Vik has already put together a winning performance around an exceedingly difficult golf course that required maximum proficiency with your driver and long-iron play, and nobody outside of the top 3 names on this odds board has found themselves in more final groups on the weekends of golf’s biggest events. He’s got a very strong case as the 4th best player on the planet at the moment, and at 20-1, I’m more than willing to stick by the Norwegian on his breakout campaign.
Hideki Matsuyama (50-1)
One of the few top names in this field that has made an effort to find some lead-in form, Hideki comes into this iteration of the St. Jude on the back of some stellar ball-striking in his prior three weeks on Tour.

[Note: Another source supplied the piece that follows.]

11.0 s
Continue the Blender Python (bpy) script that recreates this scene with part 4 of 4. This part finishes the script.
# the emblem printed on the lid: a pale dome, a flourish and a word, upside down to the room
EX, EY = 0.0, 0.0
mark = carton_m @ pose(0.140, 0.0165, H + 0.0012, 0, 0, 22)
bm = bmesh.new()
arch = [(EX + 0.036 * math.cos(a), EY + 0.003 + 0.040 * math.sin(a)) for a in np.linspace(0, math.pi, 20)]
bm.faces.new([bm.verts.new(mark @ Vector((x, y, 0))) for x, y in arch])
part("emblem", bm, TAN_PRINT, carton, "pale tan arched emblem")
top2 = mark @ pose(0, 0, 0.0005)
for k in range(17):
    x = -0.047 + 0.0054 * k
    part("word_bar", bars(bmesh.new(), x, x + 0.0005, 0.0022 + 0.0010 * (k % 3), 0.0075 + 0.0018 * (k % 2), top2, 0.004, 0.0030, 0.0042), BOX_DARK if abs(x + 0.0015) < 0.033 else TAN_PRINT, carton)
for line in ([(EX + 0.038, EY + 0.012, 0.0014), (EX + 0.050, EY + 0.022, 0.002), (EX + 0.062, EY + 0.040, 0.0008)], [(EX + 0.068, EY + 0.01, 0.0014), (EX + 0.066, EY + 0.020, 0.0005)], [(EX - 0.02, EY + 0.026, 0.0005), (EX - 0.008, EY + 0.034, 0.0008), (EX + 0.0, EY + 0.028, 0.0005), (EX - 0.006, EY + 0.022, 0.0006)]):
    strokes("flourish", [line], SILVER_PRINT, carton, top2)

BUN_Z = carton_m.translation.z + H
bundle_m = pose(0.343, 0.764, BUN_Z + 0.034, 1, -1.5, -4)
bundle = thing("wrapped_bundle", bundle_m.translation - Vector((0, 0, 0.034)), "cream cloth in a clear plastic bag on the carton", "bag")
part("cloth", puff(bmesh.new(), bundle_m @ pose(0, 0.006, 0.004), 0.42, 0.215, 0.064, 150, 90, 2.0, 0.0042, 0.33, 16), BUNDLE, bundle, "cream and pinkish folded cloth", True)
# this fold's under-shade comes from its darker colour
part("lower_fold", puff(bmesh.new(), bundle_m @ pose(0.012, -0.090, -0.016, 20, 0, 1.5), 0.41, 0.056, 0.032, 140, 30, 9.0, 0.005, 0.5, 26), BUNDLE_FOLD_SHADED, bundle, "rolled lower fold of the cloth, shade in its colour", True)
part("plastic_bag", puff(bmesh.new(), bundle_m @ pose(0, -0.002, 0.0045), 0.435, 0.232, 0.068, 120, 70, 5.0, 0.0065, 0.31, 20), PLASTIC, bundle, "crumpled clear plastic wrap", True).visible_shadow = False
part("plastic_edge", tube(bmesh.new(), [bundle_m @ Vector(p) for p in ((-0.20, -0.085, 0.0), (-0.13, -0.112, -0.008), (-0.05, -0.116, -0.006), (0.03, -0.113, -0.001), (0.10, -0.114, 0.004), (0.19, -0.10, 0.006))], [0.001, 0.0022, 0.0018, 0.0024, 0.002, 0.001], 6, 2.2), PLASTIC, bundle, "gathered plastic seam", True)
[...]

Deki has gained a stroke per round on Approach since the Open Championship and rates right alongside some of the top dogs in this field in many of my key ball striking metrics:
- 4th in SG: Approach
- 1st in Birdie Chances Created
- 6th in Good Drive %
- 4th in GIR’s Gained
- 5th in Total Ball-Striking
The Japanese Ace was forced to skip last year’s iteration of the St. Jude Championship due to nagging neck problems, but the last time he teed it up in Memphis, he came within centimeters of holing a 15-foot putt to beat Abraham Ancer in a playoff. Matsuyama was 2nd in the field on Approach that week (+8.9), and in 2023, he finally seems to be back to his peak ball-striking ways.
Over his last 50 rounds, Hideki ranks 2nd to Viktor Hovland in Proximity from 150-200 yards and has finished above field average in driving accuracy in six of his last eight starts. He’s still got the ability to lap a field from tee to green, and at 50-1, I believe he represents the last names on the odds board with the mettle to stare down a top dog on Sunday afternoon.
Best of luck guys, and Happy Hunting!